After talking with students over the past week, Scully and Fadel said many want the building to continue being a central location for student gatherings. They said students suggested continuing the current Hub's 24-hour access, more study group rooms, keeping the ballroom for big groups to meet and potentially adding a small café.
Junior Maggie Repko wants to see the Hub become a place for study groups to meet.
"I would like to see more study space because Roy O. gets too crowded," Repko said. "The Hub is also a more central for any student to get to."
Dean of Experiential Learning and Career Planning, Raj Bellani, views the center as a place to provide students with the support for off-campus study, community service, Winter Term advice, internships and career planning.
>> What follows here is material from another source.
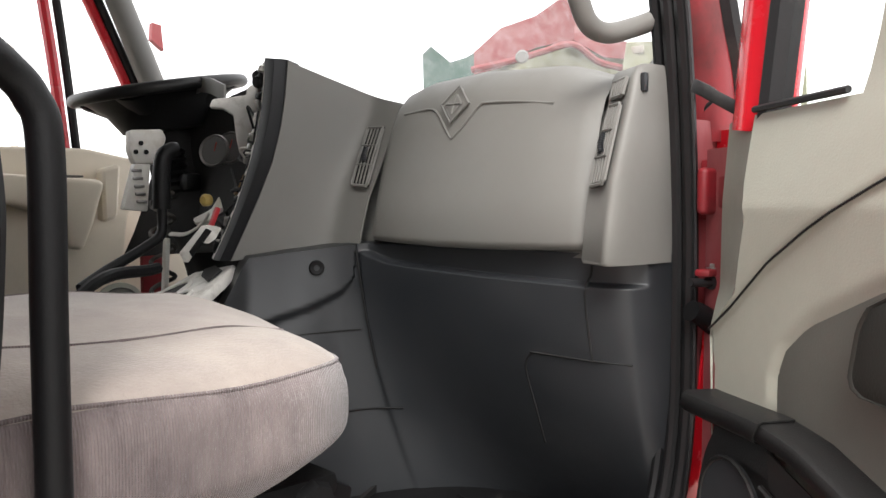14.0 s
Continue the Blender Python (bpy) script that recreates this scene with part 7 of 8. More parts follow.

He also sees it as an important space on campus for students to socialize.
"It will be a central location where students can go to get the support they deserve," Bellani said.
The new center will be located in what is now the Hub's dining area, but until an architect firm is found, a plan is drafted and all costs are accounted for, the center will have a temporary location.
The short-term location will take over the unoccupied space where the bookstore used to be in the basement of the Union Building.
In addition to collecting student input informally, there is going to be a formal student committee, which will consist of a small group of students to formally discuss what students are looking for in this center.
Scully and Fadel will continue meeting with students to get more ideas for the center.
"We look forward to continuing organizational visits to gather more creative input," Scully and Fadel said. "This will be a huge and lasting change to our school, we want to make sure we are incredibly well-versed in student opinion."
Bellani wants the center to be a central destination to provide students with life coaching.
"It's where we provided the best advice so students can make best decisions for their future," Bellani said.
The center is scheduled to launch by September 2013.